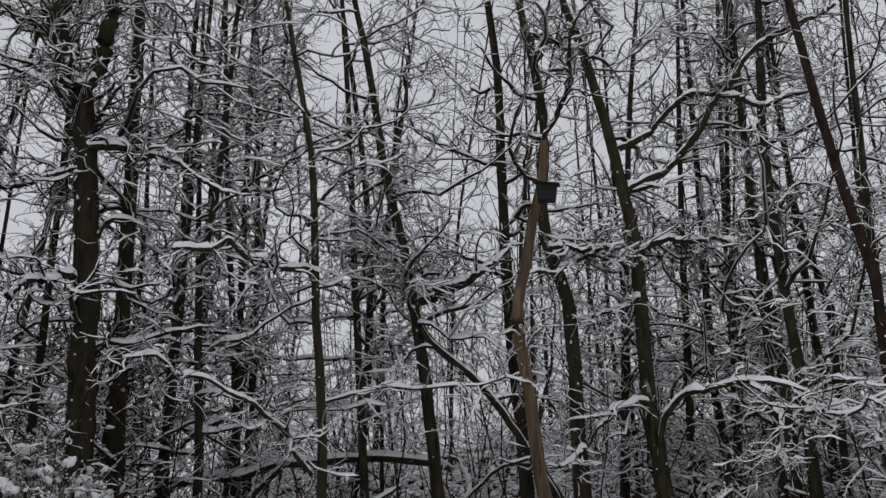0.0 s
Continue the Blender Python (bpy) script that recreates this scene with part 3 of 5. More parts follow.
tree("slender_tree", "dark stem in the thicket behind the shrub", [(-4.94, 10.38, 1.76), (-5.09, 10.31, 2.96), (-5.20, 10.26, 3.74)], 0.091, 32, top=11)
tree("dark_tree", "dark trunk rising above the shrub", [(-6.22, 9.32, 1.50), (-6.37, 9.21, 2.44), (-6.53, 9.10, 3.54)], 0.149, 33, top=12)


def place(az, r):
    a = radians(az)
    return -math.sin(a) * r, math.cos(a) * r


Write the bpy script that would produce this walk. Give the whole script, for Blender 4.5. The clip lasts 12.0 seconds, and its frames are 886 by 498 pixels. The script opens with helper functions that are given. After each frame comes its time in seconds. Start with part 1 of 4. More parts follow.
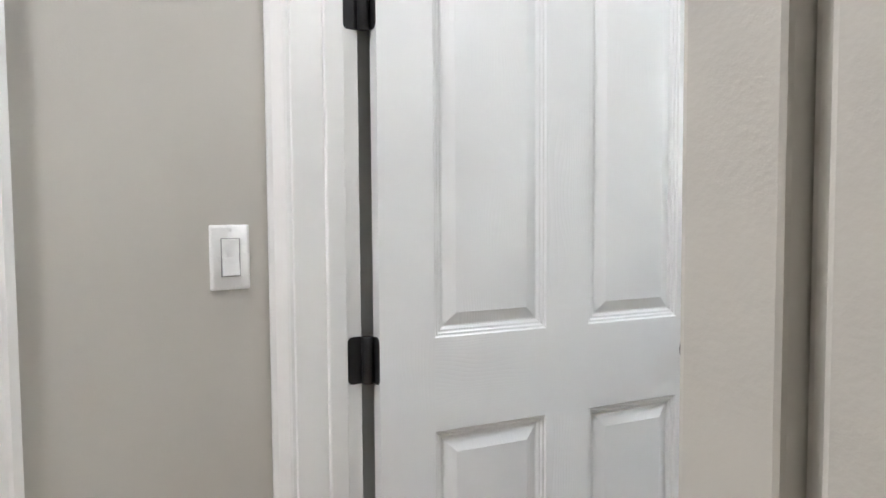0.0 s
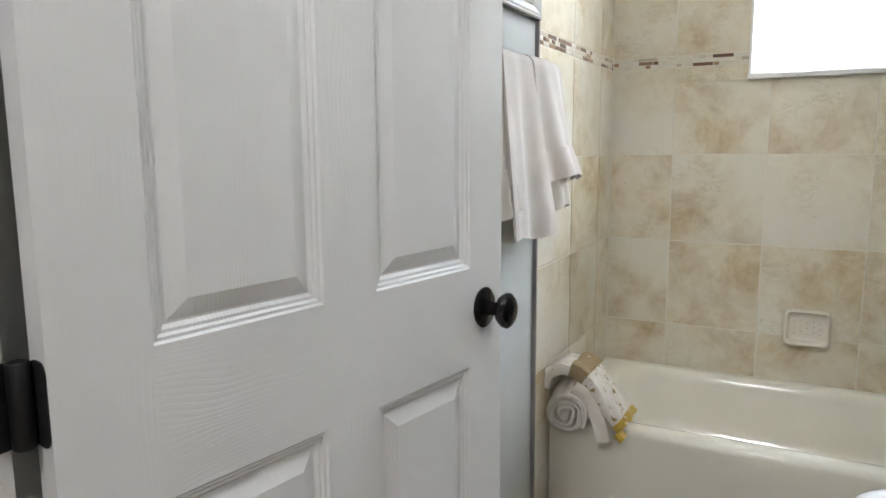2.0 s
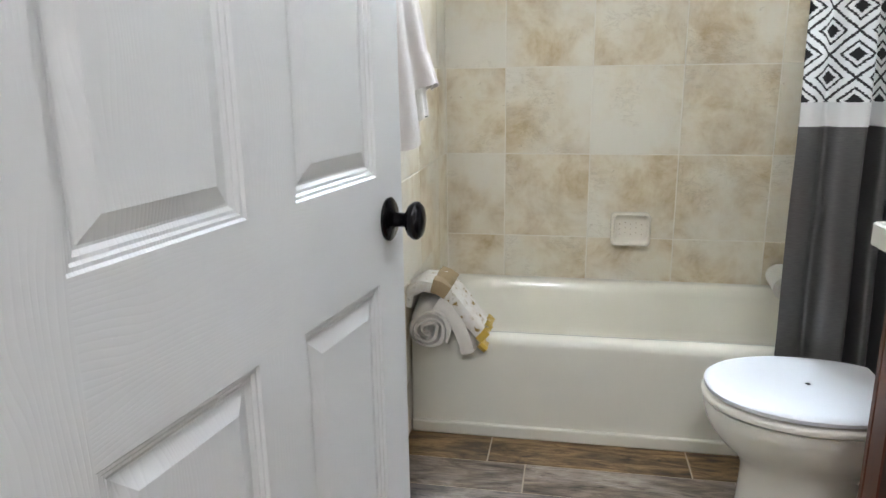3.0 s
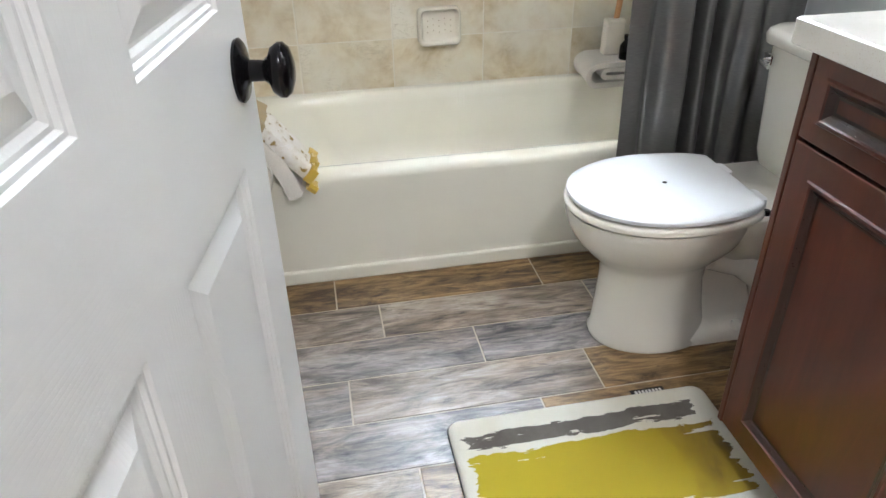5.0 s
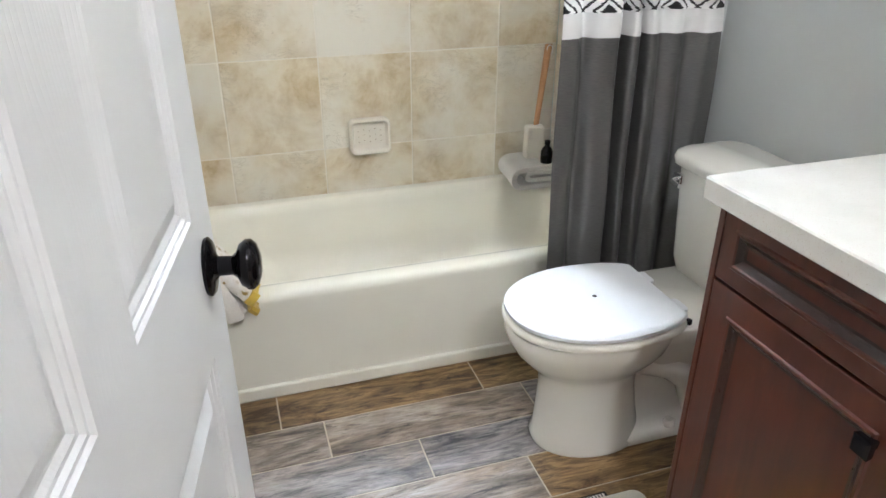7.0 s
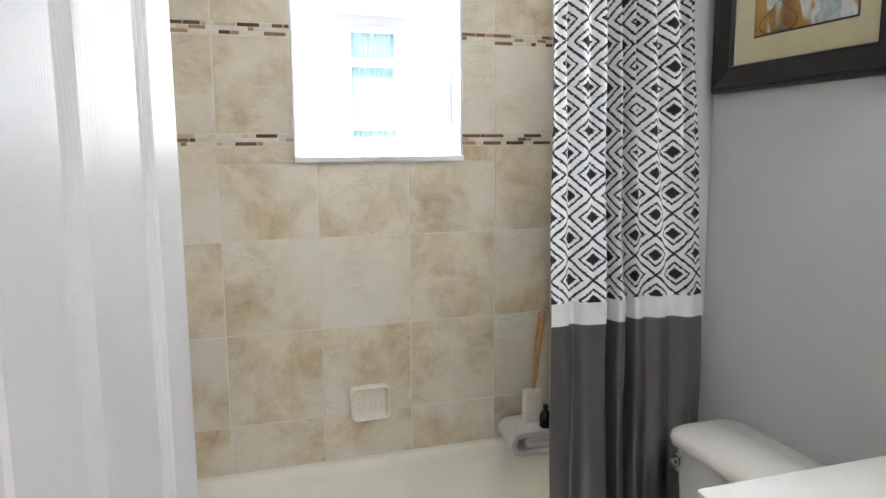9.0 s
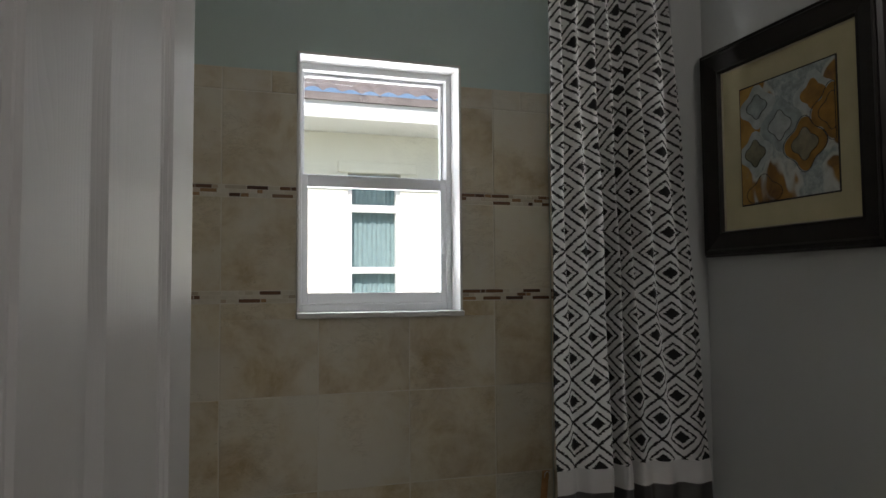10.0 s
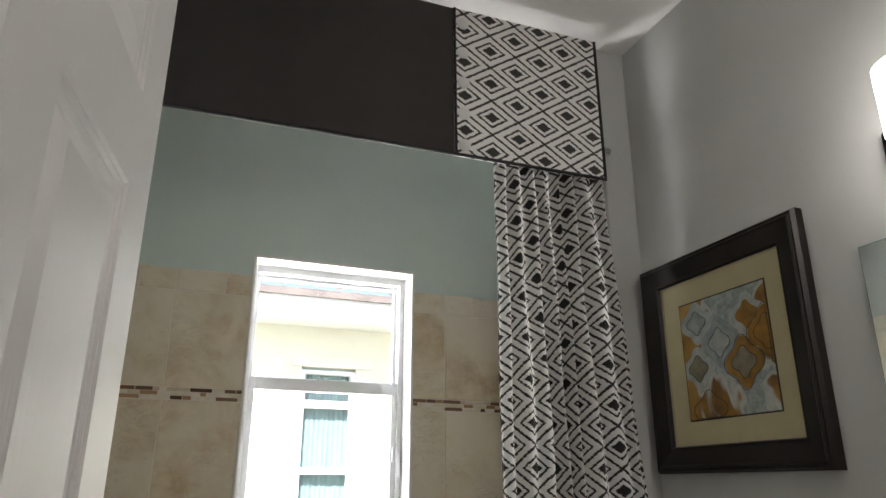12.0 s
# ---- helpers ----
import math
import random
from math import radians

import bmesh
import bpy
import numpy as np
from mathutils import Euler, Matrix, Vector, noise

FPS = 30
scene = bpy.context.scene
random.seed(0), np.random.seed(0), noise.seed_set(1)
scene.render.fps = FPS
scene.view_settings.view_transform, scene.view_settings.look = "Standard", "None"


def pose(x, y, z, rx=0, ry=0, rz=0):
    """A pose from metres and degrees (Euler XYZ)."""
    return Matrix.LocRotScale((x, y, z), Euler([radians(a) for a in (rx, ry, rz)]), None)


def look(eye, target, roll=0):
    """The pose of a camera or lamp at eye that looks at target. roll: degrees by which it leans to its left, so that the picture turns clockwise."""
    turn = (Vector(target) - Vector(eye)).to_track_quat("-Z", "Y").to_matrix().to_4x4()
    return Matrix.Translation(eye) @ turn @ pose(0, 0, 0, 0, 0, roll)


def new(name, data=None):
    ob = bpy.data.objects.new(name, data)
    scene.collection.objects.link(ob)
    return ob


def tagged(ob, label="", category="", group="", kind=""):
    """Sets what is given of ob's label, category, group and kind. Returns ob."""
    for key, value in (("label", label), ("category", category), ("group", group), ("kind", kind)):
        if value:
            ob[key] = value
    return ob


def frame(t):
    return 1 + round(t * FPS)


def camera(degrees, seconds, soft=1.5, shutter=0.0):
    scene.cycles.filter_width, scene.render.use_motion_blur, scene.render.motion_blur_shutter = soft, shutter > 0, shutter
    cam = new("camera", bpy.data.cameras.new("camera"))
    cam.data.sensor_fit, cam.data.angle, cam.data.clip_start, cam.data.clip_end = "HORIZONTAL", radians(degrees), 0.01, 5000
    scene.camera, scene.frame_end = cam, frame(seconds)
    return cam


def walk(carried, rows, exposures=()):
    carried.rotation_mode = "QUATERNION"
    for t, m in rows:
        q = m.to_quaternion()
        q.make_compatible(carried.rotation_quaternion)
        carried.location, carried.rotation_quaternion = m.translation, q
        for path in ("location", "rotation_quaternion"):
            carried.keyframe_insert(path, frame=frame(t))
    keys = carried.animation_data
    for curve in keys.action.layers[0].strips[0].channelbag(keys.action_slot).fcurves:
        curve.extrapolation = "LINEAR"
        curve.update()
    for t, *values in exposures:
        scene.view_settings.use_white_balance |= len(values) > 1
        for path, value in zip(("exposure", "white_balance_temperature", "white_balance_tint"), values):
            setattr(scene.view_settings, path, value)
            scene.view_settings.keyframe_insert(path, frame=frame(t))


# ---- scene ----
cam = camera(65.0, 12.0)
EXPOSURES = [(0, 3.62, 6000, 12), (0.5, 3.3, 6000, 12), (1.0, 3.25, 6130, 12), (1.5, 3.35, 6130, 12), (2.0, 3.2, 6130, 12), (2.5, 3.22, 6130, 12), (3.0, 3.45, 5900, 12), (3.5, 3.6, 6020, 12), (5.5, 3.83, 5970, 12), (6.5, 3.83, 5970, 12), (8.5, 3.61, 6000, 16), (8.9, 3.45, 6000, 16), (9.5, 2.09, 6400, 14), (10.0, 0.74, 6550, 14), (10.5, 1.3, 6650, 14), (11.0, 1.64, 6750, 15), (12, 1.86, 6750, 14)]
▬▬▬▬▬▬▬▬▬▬
The records shown above are to be repeated exactly, with the pictures left out.

WRITTEN RESPONSE:
0.0 s
Continue the Blender Python (bpy) script that recreates this scene with part 3 of 5. More parts follow.
tree("slender_tree", "dark stem in the thicket behind the shrub", [(-4.94, 10.38, 1.76), (-5.09, 10.31, 2.96), (-5.20, 10.26, 3.74)], 0.091, 32, top=11)
tree("dark_tree", "dark trunk rising above the shrub", [(-6.22, 9.32, 1.50), (-6.37, 9.21, 2.44), (-6.53, 9.10, 3.54)], 0.149, 33, top=12)


def place(az, r):
    a = radians(az)
    return -math.sin(a) * r, math.cos(a) * r


Write the bpy script that would produce this walk. Give the whole script, for Blender 4.5. The clip lasts 12.0 seconds, and its frames are 886 by 498 pixels. The script opens with helper functions that are given. After each frame comes its time in seconds. Start with part 1 of 4. More parts follow.
0.0 s
2.0 s
3.0 s
5.0 s
7.0 s
9.0 s
10.0 s
12.0 s
# ---- helpers ----
import math
import random
from math import radians

import bmesh
import bpy
import numpy as np
from mathutils import Euler, Matrix, Vector, noise

FPS = 30
scene = bpy.context.scene
random.seed(0), np.random.seed(0), noise.seed_set(1)
scene.render.fps = FPS
scene.view_settings.view_transform, scene.view_settings.look = "Standard", "None"


def pose(x, y, z, rx=0, ry=0, rz=0):
    """A pose from metres and degrees (Euler XYZ)."""
    return Matrix.LocRotScale((x, y, z), Euler([radians(a) for a in (rx, ry, rz)]), None)


def look(eye, target, roll=0):
    """The pose of a camera or lamp at eye that looks at target. roll: degrees by which it leans to its left, so that the picture turns clockwise."""
    turn = (Vector(target) - Vector(eye)).to_track_quat("-Z", "Y").to_matrix().to_4x4()
    return Matrix.Translation(eye) @ turn @ pose(0, 0, 0, 0, 0, roll)


def new(name, data=None):
    ob = bpy.data.objects.new(name, data)
    scene.collection.objects.link(ob)
    return ob


def tagged(ob, label="", category="", group="", kind=""):
    """Sets what is given of ob's label, category, group and kind. Returns ob."""
    for key, value in (("label", label), ("category", category), ("group", group), ("kind", kind)):
        if value:
            ob[key] = value
    return ob


def frame(t):
    return 1 + round(t * FPS)


def camera(degrees, seconds, soft=1.5, shutter=0.0):
    scene.cycles.filter_width, scene.render.use_motion_blur, scene.render.motion_blur_shutter = soft, shutter > 0, shutter
    cam = new("camera", bpy.data.cameras.new("camera"))
    cam.data.sensor_fit, cam.data.angle, cam.data.clip_start, cam.data.clip_end = "HORIZONTAL", radians(degrees), 0.01, 5000
    scene.camera, scene.frame_end = cam, frame(seconds)
    return cam


def walk(carried, rows, exposures=()):
    carried.rotation_mode = "QUATERNION"
    for t, m in rows:
        q = m.to_quaternion()
        q.make_compatible(carried.rotation_quaternion)
        carried.location, carried.rotation_quaternion = m.translation, q
        for path in ("location", "rotation_quaternion"):
            carried.keyframe_insert(path, frame=frame(t))
    keys = carried.animation_data
    for curve in keys.action.layers[0].strips[0].channelbag(keys.action_slot).fcurves:
        curve.extrapolation = "LINEAR"
        curve.update()
    for t, *values in exposures:
        scene.view_settings.use_white_balance |= len(values) > 1
        for path, value in zip(("exposure", "white_balance_temperature", "white_balance_tint"), values):
            setattr(scene.view_settings, path, value)
            scene.view_settings.keyframe_insert(path, frame=frame(t))


# ---- scene ----
cam = camera(65.0, 12.0)
EXPOSURES = [(0, 3.62, 6000, 12), (0.5, 3.3, 6000, 12), (1.0, 3.25, 6130, 12), (1.5, 3.35, 6130, 12), (2.0, 3.2, 6130, 12), (2.5, 3.22, 6130, 12), (3.0, 3.45, 5900, 12), (3.5, 3.6, 6020, 12), (5.5, 3.83, 5970, 12), (6.5, 3.83, 5970, 12), (8.5, 3.61, 6000, 16), (8.9, 3.45, 6000, 16), (9.5, 2.09, 6400, 14), (10.0, 0.74, 6550, 14), (10.5, 1.3, 6650, 14), (11.0, 1.64, 6750, 15), (12, 1.86, 6750, 14)]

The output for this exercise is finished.